I think it's important to acknowledge that some of what boys have historically been taught about the role of men in the household and in life has been detrimental to society as a whole, in that it has historically resulted in the subjugation of about half of the world's population, until fairly recently, meaning less overall productivity, and the obviation of academic intelligence in women as an evolutionary bonus, which has dumbed our species down as a whole.
That said, I don't think that the issue of transitioning from the archetype of hard-working breadwinner who comes home to relax while the wifey keeps the house and the children and everything else has been handled very well in Western society, and I think that might be part of the problem.
I don't think anybody enjoys being compared to Homer Simpson or Peter Griffin, but if you look at entertainment media, how many TV dads aren't bumbling idiots of one stripe or another? This goes back to Bill Cosby (don't get me started), who played a doctor, but whose best comedy was often related to brainless selfishness. Or maybe we
should look at Archie Bunker?
I think it is due to a collective male identity crisis of sorts. We're being told constantly that the historical norms were discriminatory, unfair, and wrong, and most can get on board with that, but where are the positive examples we should turn to?

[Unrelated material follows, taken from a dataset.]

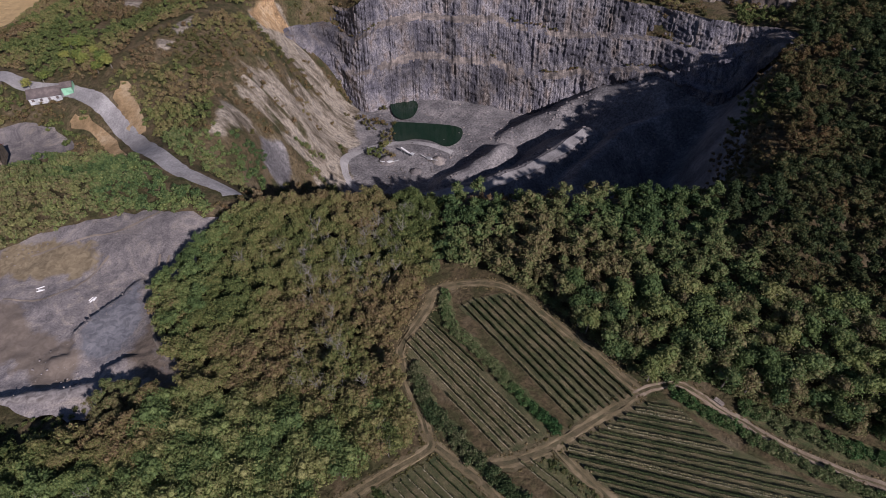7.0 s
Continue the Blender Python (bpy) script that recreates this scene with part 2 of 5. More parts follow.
SAND = material("bare_sandstone", [(0.2, 0.14, 0.075), (0.33, 0.225, 0.12), (0.42, 0.32, 0.2)], 9, fine=0.12, streak=(0, (1, 1, 0.4)))
SAND_DULL = material("dull_sandy_earth", [(0.14, 0.1, 0.06), (0.22, 0.155, 0.09), (0.28, 0.2, 0.12)], 9, fine=0.1, grain=0.35)
MUD = material("dried_brown_silt", [(0.17, 0.14, 0.11), (0.205, 0.17, 0.135), (0.235, 0.195, 0.16)], 12, fine=0.1, grain=0.12)
VERGE = material("overgrown_verge", [(0.042, 0.055, 0.022), (0.075, 0.076, 0.034), (0.125, 0.108, 0.056)], 2.5, fine=0.1, grain=0.7, bump=0.6)
FAR = {
    "sand": material("far_pale_stubble", [(0.42, 0.29, 0.14), (0.5, 0.355, 0.175), (0.57, 0.42, 0.23)], 80, fine=0.1, grain=0.1),
    "stubble": material("far_olive_stubble", [(0.22, 0.16, 0.08), (0.3, 0.215, 0.115), (0.37, 0.26, 0.145)], 60, fine=0.1, grain=0.12, streak=(35, (0.3, 2, 1))),
    "tan": material("far_tan_field", [(0.32, 0.21, 0.11), (0.4, 0.27, 0.14), (0.48, 0.34, 0.19)], 90, fine=0.1, grain=0.1),
    "red": material("far_red_soil", [(0.25, 0.105, 0.06), (0.33, 0.14, 0.085), (0.37, 0.185, 0.11)], 80, fine=0.1, grain=0.1),
    "green": material("far_green_crop", [(0.03, 0.075, 0.022), (0.045, 0.105, 0.032), (0.075, 0.12, 0.045)], 90, fine=0.1, grain=0.1),
    "brown": material("far_brown_field", [(0.07, 0.06, 0.045), (0.1, 0.085, 0.06), (0.13, 0.11, 0.08)], 70, fine=0.1, grain=0.12),
    "grass": material("far_grass", [(0.085, 0.11, 0.045), (0.14, 0.15, 0.07), (0.2, 0.18, 0.1)], 70, fine=0.1, grain=0.12),
    "garden": material("town_gardens", [(0.022, 0.032, 0.016), (0.038, 0.05, 0.025), (0.075, 0.07, 0.045)], 30, fine=0.1, grain=0.3),
    # the next three have distance haze mixed into the field colours
    "mist": material("haze_blue_field", [(0.1, 0.115, 0.17), (0.13, 0.145, 0.2), (0.165, 0.18, 0.235)], 120, fine=0.1, grain=0.1),
    "hazy": material("haze_tinted_pale_field", [(0.17, 0.175, 0.22), (0.23, 0.225, 0.26), (0.3, 0.285, 0.3)], 120, fine=0.1, grain=0.1),
    "hazy_green": material("haze_tinted_green_field", [(0.03, 0.048, 0.09), (0.042, 0.062, 0.11), (0.06, 0.08, 0.125)], 120, fine=0.1, grain=0.1),
}
LEAF_VINE = leaves("vine_leaves", [(0.045, 0.07, 0.025), (0.095, 0.115, 0.046), (0.17, 0.16, 0.078), (0.32, 0.28, 0.16)])
LEAF_VINE_PALE = leaves("pale_vine_leaves", [(0.065, 0.08, 0.042), (0.125, 0.132, 0.078), (0.23, 0.22, 0.15), (0.46, 0.43, 0.34)])
LEAF_HEDGE = leaves("bramble_leaves", [(0.03, 0.075, 0.028), (0.055, 0.118, 0.04), (0.09, 0.15, 0.052), (0.17, 0.18, 0.085)])
LEAF_OLIVE = leaves("olive_leaves", [(0.08, 0.107, 0.037), (0.122, 0.147, 0.049), (0.164, 0.171, 0.062), (0.191, 0.18, 0.071), (0.196, 0.166, 0.075), (0.196, 0.141, 0.075)])
LEAF_GREEN = leaves("green_leaves", [(0.08, 0.122, 0.045), (0.125, 0.17, 0.06), (0.17, 0.2, 0.07), (0.215, 0.21, 0.085)])
LEAF_DARK = leaves("dark_leaves", [(0.05, 0.085, 0.034), (0.084, 0.129, 0.048), (0.123, 0.161, 0.06), (0.151, 0.172, 0.07), (0.168, 0.167, 0.072), (0.168, 0.136, 0.07)])
LEAF_SCRUB = leaves("autumn_scrub_leaves", [(0.078, 0.082, 0.031), (0.115, 0.106, 0.044), (0.148, 0.114, 0.054), (0.162, 0.102, 0.056), (0.205, 0.165, 0.095)])
LEAF_FAR = leaves("far_tree_leaves", [(0.02, 0.035, 0.016), (0.035, 0.05, 0.02), (0.06, 0.07, 0.028)])
LEAF_LIME = leaves("yellow_green_leaves", [(0.1, 0.14, 0.04), (0.16, 0.19, 0.05), (0.23, 0.24, 0.065), (0.28, 0.26, 0.08)])
LEAF_WEED = leaves("weed_leaves", [(0.05, 0.08, 0.026), (0.09, 0.11, 0.04), (0.15, 0.14, 0.062), (0.24, 0.2, 0.11)])
LEAF_BUSH = leaves("dark_bush_leaves", [(0.028, 0.055, 0.024), (0.05, 0.08, 0.034), (0.085, 0.11, 0.046), (0.15, 0.15, 0.08)])
LEAF_EAST = leaves("eastern_wood_leaves", [(0.03, 0.048, 0.021), (0.05, 0.07, 0.029), (0.077, 0.089, 0.036), (0.098, 0.089, 0.038), (0.126, 0.082, 0.041)])
# far leaves, with the blue of haze painted into their colour
LEAF_HAZE = leaves("haze_blued_leaves", [(0.012, 0.021, 0.04), (0.017, 0.028, 0.05), (0.026, 0.038, 0.06)])
LEAF_GROVE = leaves("grove_leaves", [(0.045, 0.07, 0.032), (0.085, 0.115, 0.05), (0.13, 0.15, 0.065), (0.2, 0.2, 0.09)])
# shade within the vine rows, put into the colour of their cores
LEAF_CORE = leaves("vine_core_painted_shade", [(0.02, 0.026, 0.013), (0.032, 0.038, 0.019), (0.05, 0.05, 0.028)])
LEAF_ROW_PALE = leaves("pale_row_sprays", [(0.15, 0.13, 0.075), (0.25, 0.22, 0.14), (0.44, 0.4, 0.29)])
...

I would love to be a stay-at-farm dad, with a papoose on my back and children old
enough helping at farm tasks while their mother blows glass and engraves. I am comfortable and secure in my own identity, but obviously it is more of a struggle for some.
It's a shame that people seem to feel incapable of addressing this issue without being insulting to efforts for gender equality, which to me seems to miss the point. The argument gets polarised, as everything else seems to do these days, and suddenly, if you express concern over the plight of men, you're guilty of oppressing women. Likewise, if we push for greater gender equality, well, that must come at the expense of the male identity, mustn't it, and so there are interested parties against it.
This all misses the mark, in my opinion. I think it's a collective identity crisis. We're too attached to our labels and how they define us, and so when the foundations of those labels are attacked, we defend them.
I think what it means to be a man should be redefined along recognisable lines, to make virtues of productivity, creativity, flexibility, learning, and knowledge. This is not an exhaustive list by any means. But I think that the way to improve the plight of men is to redefine what we actually want and need to be in the view of changing perceptions of our roles, and take steps to make ourselves those things.
-CK
A human being should be able to change a diaper, plan an invasion, butcher a hog, conn a ship, design a building, write a sonnet, balance accounts, build a wall, set a bone, comfort the dying, take orders, give orders, cooperate, act alone, solve equations, analyze a new problem, pitch manure, program a computer, cook a tasty meal, fight efficiently, die gallantly. Specialization is for insects.